Pointer from Tyler Cowen.
Why would I not rather hold Swiss currency than Swiss bonds? Currency would seem to be just as safe, and it does not earn a negative interest rate. Some possibilities:
1. There is a “convenience yield” from holding bonds. If you want to store a lot of wealth, currency is bulky and more easily stolen. So very wealthy individuals and large institutions are willing to hold bonds, even though they yield less than currency.
2. There is a bond bubble. That is, everyone knows that eventually bond prices have to fall (meaning that the interest rate rises), but momentum traders are willing to bet that in the near term bond prices will rise (meaning that rates will fall further). They think that when they buy bonds they will make a short-term profit by selling to the next sucker.
Neither of these stories is persuasive to me, but if I were forced to choose, I would pick (2).
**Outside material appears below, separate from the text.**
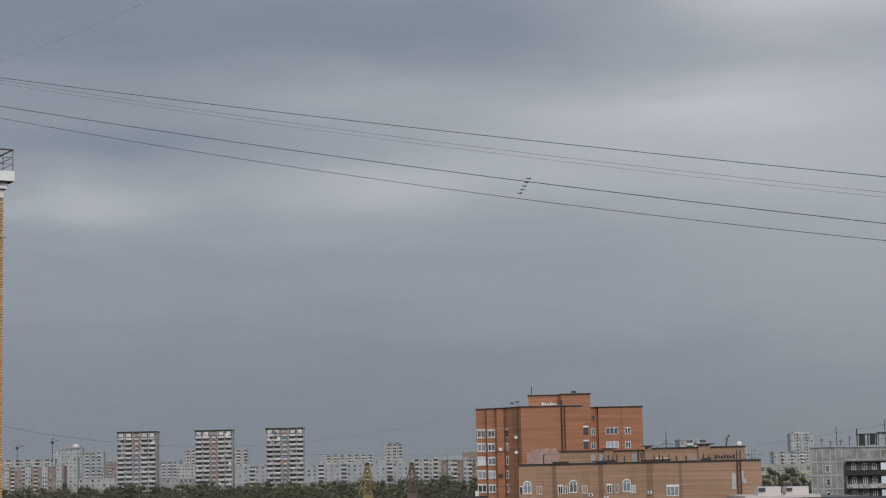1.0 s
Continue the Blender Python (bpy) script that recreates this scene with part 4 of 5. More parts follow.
# ---- the grey panel block ----
GP_Y = 380.0
grey = thing("panel_block", "weathered grey panel apartment block with glazed balconies", "apartment block", 0, 0, 0)
boxes("wall", [(94.9, 101.4, GP_Y, GP_Y + 12, 0, 26.35), (101.4, 150, GP_Y + 0.6, GP_Y + 12.6, 0, 26.25)], M["panel_grey"], grey)
boxes("roof_edge", [(94.7, 101.6, GP_Y - 0.2, GP_Y + 12.2, 26.35, 26.6), (101.6, 150.2, GP_Y + 0.4, GP_Y + 12.8, 26.25, 26.55)], M["panel_mid"], grey)
for k in range(10):
    z = 26.1 - 2.75 * k
    boxes("seam", [(94.9, 101.4, GP_Y - 0.03, GP_Y - 0.002, z - 2.75, z - 2.55)], M["panel_joint"], grey)
    for x in (95.0, 96.2, 97.3, 98.9, 100.0, 101.2):
        boxes("rib", [(x, x + 0.14, GP_Y - 0.05, GP_Y - 0.002, z - 2.5, z - 0.2)], M["panel_joint"], grey)
    share("window", window_mesh(0.8, 1.4, 0, "window_white", "glass_far"), grey, 97.9 if k % 2 else 98.0, GP_Y - 0.02, z - 2.0) if k else None
    for i in range(9):
        x = 101.9 + 2.35 * i
        spec = [(x, x + 2.1, GP_Y + 0.55, GP_Y + 0.598, z - 0.45, z - 0.33), (x, x + 2.1, GP_Y + 0.55, GP_Y + 0.598, z - 2.35, z - 2.22), (x, x + 0.12, GP_Y + 0.55, GP_Y + 0.598, z - 2.22, z - 0.45)]
        boxes("panel_seam", spec, M["panel_joint"], grey)
    if k:
        for x, w in ((112.3, 1.3), (115.5, 1.3), (121, 1.5)):
            share("window", window_mesh(w, 1.4, 1), grey, x, GP_Y + 0.57, z - 1.9)
        # long balcony with dark gaps and panelled front
        bal = boxes("balcony", [(102.1, 111.4, GP_Y - 0.75, GP_Y - 0.65, z - 2.75, z - 1.75), (102.1, 111.4, GP_Y - 0.65, GP_Y + 0.58, z - 2.75, z - 2.6), (102.0, 102.1, GP_Y - 0.75, GP_Y + 0.58, z - 2.75, z + 0.0)], M["tar"] if k % 2 else M["dirty"], grey, "dark weathered balcony front")
        # dark sheet behind the balcony, shade put into its colour
        boxes("loggia", [(102.1, 111.4, GP_Y + 0.4, GP_Y + 0.58, z - 1.75, z - 0.05)], M["shade_gap"], bal)
        for x in (103.1, 105.3, 107.2):
            share("window", window_mesh(0.9, 1.3, 1, "window_white", "glass_far"), bal, x, GP_Y + 0.36, z - 1.65)
        share("window", window_mesh(2.3, 1.45, 2, "window_white", "glass_bright"), bal, 108.9, GP_Y - 0.72, z - 1.72)
        boxes("awning", [(102.0, 111.6, GP_Y - 0.85, GP_Y + 0.58, z - 0.05, z + 0.10)], M["tar"], bal)
hut = boxes("roof_hut", [(109.0, 150, GP_Y + 4, GP_Y + 9, 26.5, 29.0)], M["panel_mid"], grey, "grey panelled roof hut")
boxes("roof_edge", [(108.8, 150.2, GP_Y + 3.8, GP_Y + 9.2, 29.0, 29.25)], M["tar"], hut)
for stroke in [(110.6 + 0.95 * i, 111.3 + 0.95 * i, GP_Y + 3.95, GP_Y + 3.998, 26.9, 28.4 - 0.25 * (i % 2)) for i in range(5)]:
    boxes("graffiti", [stroke], M["graffiti_blue"], hut, "blue spray-painted bar")
shed = thing("roof_shelter", "dark rusted steel shelter frame on the panel roof", "roof shelter", 104.6, GP_Y + 5, 26.55)
boxes("cladding", [(0.4, 1.6, 0, 2, 0, 2.3), (2.6, 3.6, 0, 2, 0.2, 2.4)], M["tar"], shed)
boxes("top", [(-0.2, 4.2, -0.1, 2.2, 2.3, 2.5)], M["tar"], shed)
rods("post", [((0, 0, 0), (0, 0, 3.6)), ((2.2, 0, 0), (2.2, 0, 2.4)), ((3.9, 0, 0), (3.9, 0, 2.4))], 0.12, M["dark_steel"], shed)
for x, h in ((97.4, 1.8), (99.2, 1.2), (101.2, 1.5), (100.4, 4.2), (103.0, 2.2), (110.2, 5.2), (112.0, 3.6), (108.3, 2.6)):
    a = thing("roof_antenna", "thin rooftop television antenna", "antenna", x, GP_Y + 3, 26.5 if x < 108.8 else 26.5, group="television antennas")
    rods("pole", [((0, 0, 0), (0, 0, h))], 0.06, M["dark_steel"], a)
    rods("crossbar", [((-0.5, 0, h * 0.8), (0.5, 0, h * 0.8)), ((-0.35, 0, h * 0.68), (0.35, 0, h * 0.68))], 0.035, M["dark_steel"], a)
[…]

Since writing the above, I came across Scott Sumner’s useful thoughts. He writes,
I recall reading that the SNB was informally discouraging currency use, by telling banks not to pay out large sums of currency to depositors. (Unfortunately I forgot where I read that.) Of course the US government has been trying to criminalize the use of significant sums of currency.
I still think it’s a bond bubble. I personally believe that the odds are that we will see positive interest rates a few years from now, and the people buying medium- and long-term bonds today will get burned.